One of the biggest tax breaks in this type of structure is that the S Corp shareholders can take a portion of the profits as distributions rather than as W-2 income, and payroll tax savings ranging from a minimum of 2.9 percent to 15.3 percent can be achieved.
Company-level debt does not factor into member tax basis here. Distributions must parallel the S Corp ’s stock ownership. Shares can only be owned by U.S. resident individuals and certain trusts.
Estate and Gift Tax – Unlike in an LLC, when a shareholder dies in an S Corp, the heirs will only receive a revaluation in the “outside ” basis in their corporate shares – not the underlying S Corp assets. This can create significant income tax problems for the heirs.
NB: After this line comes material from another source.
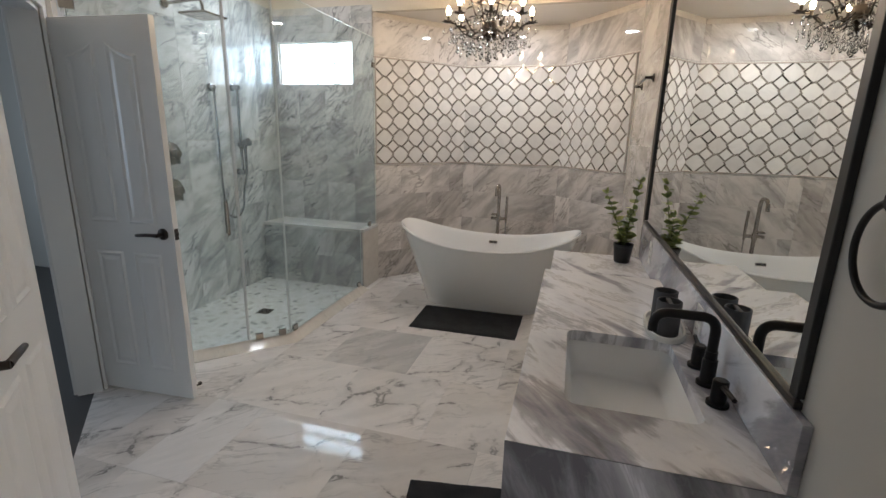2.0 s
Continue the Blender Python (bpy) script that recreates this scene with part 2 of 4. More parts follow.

Furthermore, complexities of retaining S Corp status can occur if an ineligible owner comes into the mix – e.g., an ineligible trust or nonresident alien.
6) C Corporation
C Corps are similar to S Corps with respect to the reasonable cost of formation and operation. The big difference between S Corps and C Corps is that C Corps pay tax at the entity level; however, C Corps pay a blended rate of only 22.5 percent on the first $100,000 of taxable income. C Corp shareholders will still pay taxes on W-2 earnings and certain dividends and other distributions – making them vulnerable to possible “double taxation. ”
An unlimited number of shareholders are allowed and the C Corp can generally choose any tax year-end. Most other entities are generally limited to calendar year-ends.
Estate and Gift Tax – A similar negative to S Corps is that upon the death of an owner, there is a revaluation of only the stock, not the underlying assets. Lack of restrictions on ownership make C Corps more flexible from an inheritance standpoint.
In summary, an LLC or Limited Partnership provides the most flexible lifetime and post-mortem planning opportunities for your clients, but each taxpayer must fully evaluate their options based on the type of business operations and their overall estate plan.